Por suerte, La octava maravilla es un grato umbral hacia la obra de su autora, que va haciéndose cada vez más rica y compleja precisamente porque su deleite fantástico también va ligándose a un espíritu crítico, inconforme con esta realidad: “No recuerdo una obra verdaderamente novedosa y conmovedora escrita por alguien conforme con su tiempo, conforme con su sociedad y conforme con sus circunstancias. Generalmente son los desesperados quienes están tratando de encontrar otro mundo, llámase destino o como se quiera”. Así, en los cuentos de La ronda de los jinetes muertos y las novelas El secreto de Irina y El templo de las mujeres, la prosa y la imaginación de Kociancich construyen su universo narrativo a partir de cierta experiencia femenina del mundo que determina incluso el hecho fantástico presente en el corazón de la historia: “Los ojos de estas mujeres tienen una mirada que sólo se ve en las mujeres. No es de horror. El horror nos toca igual a todos. Es de incredulidad. Es de silencio. Mañana se cubrirán discretamente. Hablemos, dirá él. Y hablarán. Y después sabrán guardar el secreto. Mientras tanto, esperan y rezan”.4 En El templo de las mujeres, la isla griega Thera y la casa de la abuela Dodo, en Buenos Aires, están unidas al destino de su protagonista, la joven Mistral, que espera salvarse del amor, ese hado trágico que ha determinado la prematura muerte de todas las mujeres de su familia.

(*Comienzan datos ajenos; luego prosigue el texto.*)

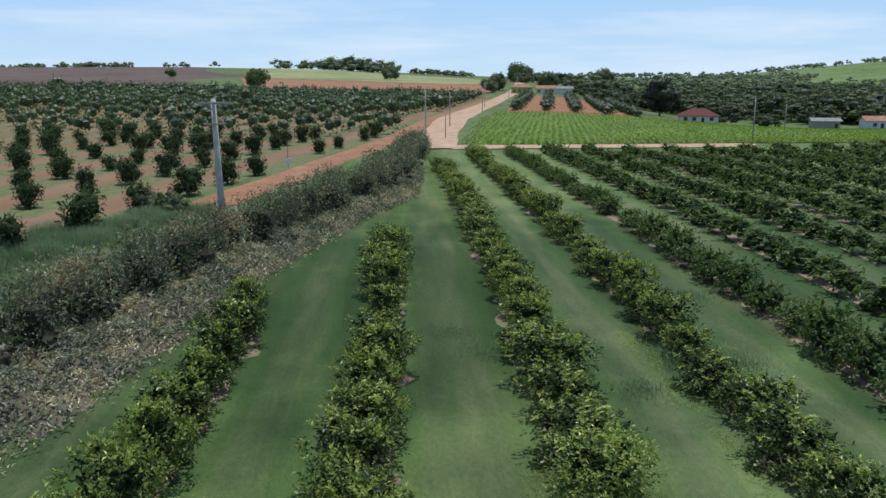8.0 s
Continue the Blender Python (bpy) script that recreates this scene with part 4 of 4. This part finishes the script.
broad_tree("tree", 301, 112.9, 376, 7.1, 16.6, 2.4, WOODS_DARK, "large round very dark green tree beside the red-roofed house", 6400, 0.6, 70)
for k, (sx, sy, wide, tall) in enumerate([(-19.2, 119.6, 1.3, 1.7), (-17.2, 118.6, 1.0, 1.9), (-16.4, 117.2, 1.2, 1.5)]):
    broad_tree("shrub", 320 + k, sx, sy, wide, tall, 0.25, WOODS, "low wild shrub among tall grass behind the hedge", 420, 0.22)
broad_tree("tree", 302, -77, 484, 6.6, 11.5, 2.2, WOODS, "broad rounded green tree standing alone on the rise", 1800, 1.5)
broad_tree("tree", 303, -156, 600, 4.4, 6.5, 2.0, WOODS, "small dark lone tree on the ploughed field", 700)
broad_tree("tree", 304, 136, 900, 17, 18.0, 3.0, WOODS, "tall broad tree behind the farmhouse", 2600, 2.0)
broad_tree("tree", 305, -6, 700, 8.0, 10.0, 2.0, WOODS, "rounded tree at the edge of the red field", 900)
broad_tree("tree", 306, 228, 900, 15, 23, 5.0, WOODS, "broad green tree with a spreading crown", 2200, 1.8)
broad_tree("tree", 307, 101, 560, 8.0, 11.0, 2.0, WOODS, "rounded tree beside the dirt road", 1000)
broad_tree("tree", 308, 57, 520, 6.5, 9.0, 1.5, WOODS, "rounded tree beside the dirt road", 1000)
broad_tree("tree", 309, 66, 550, 7.0, 10.5, 1.5, WOODS, "rounded tree beside the dirt road", 1000)
broad_tree("tree", 310, -268, 500, 12, 13.0, 2.0, WOODS, "dark spreading tree at the far edge of the young orchard", 1500, 1.4)


def woods(name, seed, spots, mat, label, leaves=130):
    """spots: x0, x1, y0, y1, how many, least and greatest height."""
    g = np.random.default_rng(seed)
    shapes = []
    for k in range(5):
        v, f, c, r = broad_crown(seed + 7 + k, 1.0, 0.1, 1.9, 7, leaves, 0.21)
        iv, jf = inner_mass(c, r, g, 1, 0.84)
        shapes.append((np.concatenate([v, iv]), np.concatenate([f, jf + len(v)])))
    vs, fs, o = [], [], 0
    for x0, x1, y0, y1, count, h0, h1 in spots:
        for _ in range(count):
            x, y, h = g.uniform(x0, x1), g.uniform(y0, y1), g.uniform(h0, h1)
            fv, ff = shapes[g.integers(0, 5)]
            a = g.uniform(0, 6.28)
            rot = np.array([[np.cos(a), -np.sin(a), 0], [np.sin(a), np.cos(a), 0], [0, 0, 1]])
            wide = h * g.uniform(0.6, 1.05)
            vs.append((fv * [wide, wide, h / 1.95]) @ rot.T + [x, y, height(x, y)])
            fs.append(ff + o)
            o += len(fv)
    ob = new(name, mesh_of(name, np.concatenate(vs), np.concatenate(fs), mat))
    tagged(ob, label, "woods", kind="stuff")


# The far_woods material carries the haze of distance in its base colour.
woods("woods", 401, [(118, 200, 428, 480, 60, 6, 10), (186, 340, 368, 435, 120, 9, 14), (106, 150, 480, 560, 30, 5, 8), (160, 240, 372, 400, 26, 6, 10), (118, 150, 344, 360, 14, 3, 5)], EVERGREEN, "dense dark green woodland behind the farm buildings")
woods("valley_woods", 403, [(120, 300, 470, 600, 120, 5, 13), (250, 460, 450, 640, 150, 6, 15), (160, 460, 640, 820, 150, 7, 16), (330, 600, 820, 1000, 150, 9, 14), (120, 260, 700, 860, 80, 7, 11)], VALLEY, "olive green woodland filling the valley")
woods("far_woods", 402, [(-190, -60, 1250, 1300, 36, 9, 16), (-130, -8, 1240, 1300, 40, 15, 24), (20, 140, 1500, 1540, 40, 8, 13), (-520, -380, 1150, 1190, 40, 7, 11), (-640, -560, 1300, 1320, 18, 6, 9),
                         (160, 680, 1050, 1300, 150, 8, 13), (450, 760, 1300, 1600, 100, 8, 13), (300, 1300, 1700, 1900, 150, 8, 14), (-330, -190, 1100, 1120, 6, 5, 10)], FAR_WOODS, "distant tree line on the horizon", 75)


# Planted rows on the farm's red plot.
rng = np.random.default_rng(66)
sv, sf, so = [], [], 0
for k in range(5):
    y = 306
    while y < 462:
        y += rng.uniform(2.2, 2.9)
        x = 40 + 0.2 * (y - 306) + 10.5 * k + rng.normal(0, 0.3)
        s = rng.uniform(0.9, 1.35)
        fv, ff = small[rng.integers(0, 4)]
        sv.append(fv * s + [x, y, height(x, y) + 0.05])
        sf.append(ff + so)
        so += len(fv)
tagged(new("plot_rows", mesh_of("plot_rows", np.concatenate(sv), np.concatenate(sf), YOUNG)), "dark green bushy rows on the farm's red plot", "bushes", kind="stuff")


# ---- poles ----
def utility_pole(x, y, tall, lean=(0.0, 0.0), arms=True, mat=CONCRETE, turn=0.0, label="", girth=0.15):
    thing = new("utility_pole")
    part("pole", mesh_of("pole", *tube([(0, 0, -0.4), (lean[0] * 0.5, lean[1] * 0.5, tall * 0.5), (lean[0], lean[1], tall)], [girth, girth * 0.84, girth * 0.62], 8), mat, True), thing)
    if arms:
        bm = bmesh.new()
        box(bm, -1.1, -0.36, tall - 0.34, 1.1, -0.2, tall - 0.2, 0.012)
        part("crossarm", bm_mesh("crossarm", bm, TIMBER), thing, "weathered timber crossarm")
        for s in (-1, 1):
            part("brace", mesh_of("brace", *tube([(s * 0.62, -0.28, tall - 0.3), (s * 0.06, -0.28, tall - 0.85)], [0.02, 0.02], 5), TIMBER), thing)
        for q in (-0.95, -0.5, 0.5, 0.95):
            v, f = tube([(q, -0.28, tall - 0.2), (q, -0.28, tall - 0.12), (q, -0.28, tall - 0.1), (q, -0.28, tall - 0.02)], [0.02, 0.03, 0.055, 0.04], 7)
            part("insulator", mesh_of("insulator", v, f, CERAMIC, True), thing)
        bm = bmesh.new()
        box(bm, -0.8, -0.36, tall - 1.64, 0.6, -0.22, tall - 1.52, 0.01)
        part("lower_arm", bm_mesh("lower_arm", bm, TIMBER), thing)
        for q in (-0.55, 0.42):
            v, f = tube([(q, -0.28, tall - 1.75), (q, -0.28, tall - 1.5), (q, -0.28, tall - 1.36)], [0.05, 0.06, 0.03], 7)
            part("fuse_holder", mesh_of("fuse_holder", v, f, CERAMIC, True), thing)
    thing.location = (x, y, height(x, y))
    thing.rotation_euler = (0, 0, turn)
    return tagged(thing, label, "utility pole", "utility poles")


utility_pole(-9.8, 105.0, 9.7, (-0.12, 0), True, CONCRETE, 0.2, "grey concrete utility pole with timber crossarm behind the hedge", 0.25)
utility_pole(-24.8, 72.3, 7.25, (-0.25, 0), False, TIMBER, 0.0, "bare grey pole leaning slightly behind the hedge", 0.17)
utility_pole(6.6, 191.5, 9.1, (0, 0), True, CONCRETE, 0.2, "grey utility pole with crossarm at the road corner", 0.16)
utility_pole(10.6, 198.5, 5.4, (0, 0), False, TIMBER, 0.2, "plain wooden post beside the dirt road", 0.11)
utility_pole(13.6, 232, 8.0, (0, 0), False, TIMBER, 0.2, "wooden utility pole beside the dirt road", 0.13)
utility_pole(33.5, 338, 9.0, (0, 0), True, CONCRETE, 0.2, "grey utility pole with crossarm beside the dirt road", 0.16)
utility_pole(28.5, 300, 8.0, (0, 0), False, TIMBER, 0.2, "wooden utility pole beside the dirt road", 0.13)
utility_pole(57, 440, 9.0, (0, 0), True, CONCRETE, 0.2, "grey utility pole with crossarm beside the dirt road", 0.16)
utility_pole(75, 530, 9.0, (0, 0), True, CONCRETE, 0.2, "grey utility pole with crossarm beside the dirt road", 0.16)
utility_pole(66.5, 190.5, 7.6, (0, 0), False, TIMBER, 0.0, "grey pole standing at the end of the orchard rows", 0.14)
utility_pole(98, 240, 6.5, (0, 0), False, TIMBER, 0.0, "grey pole at the far side of the crop field", 0.12)
utility_pole(42.5, 187, 4.6, (0, 0), False, TIMBER, 0.0, "thin wooden post in the crop field", 0.06)


def small_sign(x, y):
    thing = new("field_sign")
    part("post", mesh_of("post", *tube([(0, 0, -0.2), (0, 0, 3.2)], [0.05, 0.045], 6), TIMBER), thing)
    bm = bmesh.new()
    box(bm, -0.45, -0.09, 0.55, 0.45, -0.05, 1.15, 0.01)
    part("board", bm_mesh("board", bm, SIGN_WHITE), thing, "blank white board")
    thing.location = (x, y, height(x, y))
    tagged(thing, "small white board on a thin post in the young orchard", "sign")


small_sign(-12.3, 152)


# ---- farm buildings ----
def hip_roof(w, d, z, rise, over):
    """A hipped roof with a thick edge."""
    a, b = w / 2 + over, d / 2 + over
    r = max(a - b, 0.05)
    v = [(-a, -b, z), (a, -b, z), (a, b, z), (-a, b, z), (-a, -b, z + 0.18), (a, -b, z + 0.18), (a, b, z + 0.18), (-a, b, z + 0.18), (-r, 0, z + rise), (r, 0, z + rise)]
    f = [(3, 2, 1, 0), (0, 1, 5, 4), (1, 2, 6, 5), (2, 3, 7, 6), (3, 0, 4, 7), (4, 5, 9, 8), (6, 7, 8, 9), (5, 6, 9), (7, 4, 8)]
    return v, f


def gable_roof(w, d, z, rise, over):
    a, b = w / 2 + over, d / 2 + over
    v = [(-a, -b, z), (a, -b, z), (a, b, z), (-a, b, z), (-a, 0, z + rise), (a, 0, z + rise), (-a, -b, z - 0.15), (a, -b, z - 0.15), (a, b, z - 0.15), (-a, b, z - 0.15), (-a, 0, z + rise - 0.15), (a, 0, z + rise - 0.15)]
    f = [(0, 1, 5, 4), (2, 3, 4, 5), (7, 6, 10, 11), (9, 8, 11, 10), (0, 6, 7, 1), (2, 8, 9, 3), (1, 7, 11, 5), (5, 11, 8, 2), (3, 9, 10, 4), (4, 10, 6, 0)]
    return v, f


def house(name, x, y, w, d, wall_h, roof, rise, wall_mat, roof_mat, windows, door, turn, label, posts=()):
    thing = new(name)
    bm = bmesh.new()
    box(bm, -w / 2, -d / 2, -1.5, w / 2, d / 2, wall_h)
    part("wall", bm_mesh("wall", bm, wall_mat), thing)
    v, f = (hip_roof if roof == "hip" else gable_roof)(w, d, wall_h + 0.003, rise, 0.7)
    part("roof", mesh_of("roof", v, f, roof_mat), thing)
    if roof == "gable":
        for s in (-1, 1):
            vv = [(s * w / 2, -d / 2, wall_h), (s * w / 2, d / 2, wall_h), (s * w / 2, 0, wall_h + rise * 0.82), (s * (w / 2 - 0.2), -d / 2, wall_h), (s * (w / 2 - 0.2), d / 2, wall_h), (s * (w / 2 - 0.2), 0, wall_h + rise * 0.82)]
            part("gable_wall", mesh_of("gable_wall", vv, [(0, 1, 2), (5, 4, 3), (0, 3, 4, 1), (1, 4, 5, 2), (2, 5, 3, 0)], wall_mat), thing)
    for q in windows:
        bm = bmesh.new()
        box(bm, q - 0.6, -d / 2 - 0.06, 1.0, q + 0.6, -d / 2 + 0.02, 2.1)
        win = part("window", bm_mesh("window", bm, DARK_OPENING), thing)
        bm = bmesh.new()
        for x0, z0, x1, z1 in ((q - 0.7, 0.9, q + 0.7, 1.0), (q - 0.7, 2.1, q + 0.7, 2.2), (q - 0.7, 1.0, q - 0.6, 2.1), (q + 0.6, 1.0, q + 0.7, 2.1)):
            box(bm, x0, -d / 2 - 0.09, z0, x1, -d / 2 + 0.02, z1)
        part("frame", bm_mesh("frame", bm, TIMBER), win)
    if door is not None:
        bm = bmesh.new()
        box(bm, door - 0.5, -d / 2 - 0.06, 0, door + 0.5, -d / 2 + 0.02, 2.1)
        part("door", bm_mesh("door", bm, DARK_OPENING), thing)
    for q in posts:
        bm = bmesh.new()
        box(bm, q - 0.1, -d / 2 - 0.62, -1.0, q + 0.1, -d / 2 - 0.42, wall_h, 0.02)
        part("veranda_post", bm_mesh("veranda_post", bm, wall_mat), thing)
    thing.location = (x, y, height(x, y))
    thing.rotation_euler = (0, 0, turn)
    return tagged(thing, label, "house" if name != "shed" else "shed")


house("house", 111.5, 330, 13.5, 8.5, 2.5, "hip", 2.7, PLASTER, RED_TILE, (-4.6, -1.6, 4.4), 1.4, -0.3, "low white farmhouse with a dark red hipped tile roof", (-6.2, -3.1, 0, 3.1, 6.2))
house("shed", 162.5, 335, 9.5, 7, 3.0, "gable", 1.1, TIMBER, SHEET_METAL, (), 3.5, -0.3, "plain shed with pale walls and a grey sheet roof")
house("house", 183.5, 331, 15, 8, 3.0, "gable", 1.7, BLUE_PLASTER, CLAY_TILE, (-4.5, 0, 4.5), -2, -0.25, "pale blue house with an orange clay tile roof")
house("house", 75, 512, 12.5, 8, 3.4, "hip", 2.2, GREEN_PLASTER, CLAY_TILE, (-4.5, -1.5, 4.5), 1.5, -0.15, "farmhouse with green walls and an orange clay tile roof", (-5, -1.7, 1.7, 5))
house("house", 90, 515, 11, 7, 3.0, "gable", 1.8, PLASTER, CLAY_TILE, (-4, 0, 4), None, -0.15, "white farm building with an orange tile roof")
house("shed", 102, 526, 13, 8, 3.4, "gable", 1.3, PLASTER, SHEET_METAL, (), 3, -0.15, "long pale barn with a light grey roof")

Las grietas que cruzan toda la literatura de Kociancich son, a decir de ella misma, “una llave metafórica al descubrimiento de que este mundo, esta vida, no es tan sólido, tan firme y contundente como creemos. No implica necesariamente un derrumbe posible, sino también una apertura, una entrada a otra realidad distinta a la que nos es inculcada. Más bien una llamada de atención a lo que damos por inamovible, a ideas recibidas dócilmente, a prejuicios dañinos, a cualquier dogma, en suma. Me rebelo ante los dogmas”.
Enunciar ese sentimiento de lo fantástico no es sólo un impulso para quienes escriben: es, sobre todo, una necesidad lectora, la obsesión de una tribu más nutrida de lo que parece, oculta en los pasillos aromáticos de las librerías de viejo, buscando en las páginas de una historia oscura firmadas por un nombre aún más oscuro la confirmación de que la vida encierra un misterio más grande que nuestras miserias cotidianas y que por ende, atestiguar el mundo tiene sentido, aunque no sepamos explicar cuál es, ni siquiera a través de nuestros microscopios y telescopios.
Esa cofradía lectora hoy puede celebrar la dicha de dar la bienvenida a sus estantes a esta maravilla: la literatura de Vlady Kociancich.
GABRIELA DAMIÁN MIRAVETE
1 Además de narradora, Vlady Kociancich es ensayista. Uno de sus volúmenes, dedicados a sus escritores favoritos, se llama, precisamente, La raza de los nerviosos (Seix Barral, 2006).
2 Julio Cortázar, “El sentimiento de lo fantástico”, conferencia dictada en la U.C.A.B. en 1982.